Dependence analysis#Flow(True) dependence

In compiler theory, dependence analysis produces execution-order constraints between statements/instructions. Broadly speaking, a statement S2 depends on S1 if S1 must be executed before S2. Broadly, there are two classes of dependencies--control dependencies and data dependencies.

Dependence analysis determines whether it is safe to reorder or parallelize statements.

Control dependencies

Control dependency is a situation in which a program instruction executes if the previous instruction evaluates in a way that allows its execution.

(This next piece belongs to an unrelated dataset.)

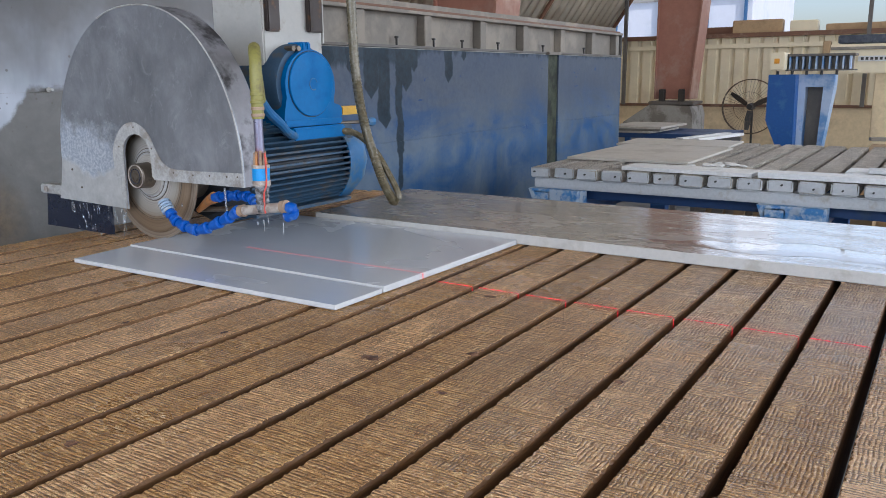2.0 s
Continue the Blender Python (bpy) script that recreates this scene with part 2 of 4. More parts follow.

A statement S2 is control dependent on S1 (written $S1\ \delta^c\ S2$ ) if and only if S2's execution is conditionally guarded by S1. S2 is control dependent on S1 if and only if $S1 \in PDF(S2)$ where $PDF(S)$ is the post dominance frontier of statement $S$ . The following is an example of such a control dependence:

S1 if x > 2 goto L1

S2 y := 3

S3 L1: z := y + 1

Here, S2 only runs if the predicate in S1 is false.

Data dependencies

A data dependence arises from two statements which access or modify the same resource.

= Flow(True) dependence =

A statement S2 is flow dependent on S1 (written $S1\ \delta^f\ S2$ ) if and only if S1 modifies a resource that S2 reads and S1 precedes S2 in execution. The following is an example of a flow dependence (RAW: Read After Write):

S1 x := 10

S2 y := x + c

= Antidependence =

A statement S2 is antidependent on S1 (written $S1\ \delta^a\ S2$ ) if and only if S2 modifies a resource that S1 reads and S1 precedes S2 in execution. The following is an example of an antidependence (WAR: Write After Read):

S1 x := y + c

S2 y := 10

Here, S2 sets the value of y but S1 reads a prior value of y.

= Output dependence =

A statement S2 is output dependent on S1 (written $S1\ \delta^o\ S2$ ) if and only if S1 and S2 modify the same resource and S1 precedes S2 in execution. The following is an example of an output dependence (WAW: Write After Write):

S1 x := 10

S2 x := 20

Here, S2 and S1 both set the variable x.

= Input dependence =

A statement S2 is input dependent on S1 (written $S1\ \delta^i\ S2$ ) if and only if S1 and S2 read the same resource and S1 precedes S2 in execution. The following is an example of an input dependence (RAR: Read-After-Read):

S1 y := x + 3

S2 z := x + 5

Here, S2 and S1 both access the variable x. This dependence does not prohibit reordering.

Loop dependencies

The problem of computing dependencies within loops, which is a significant and nontrivial problem, is tackled by loop dependence analysis, which extends the dependence framework given here.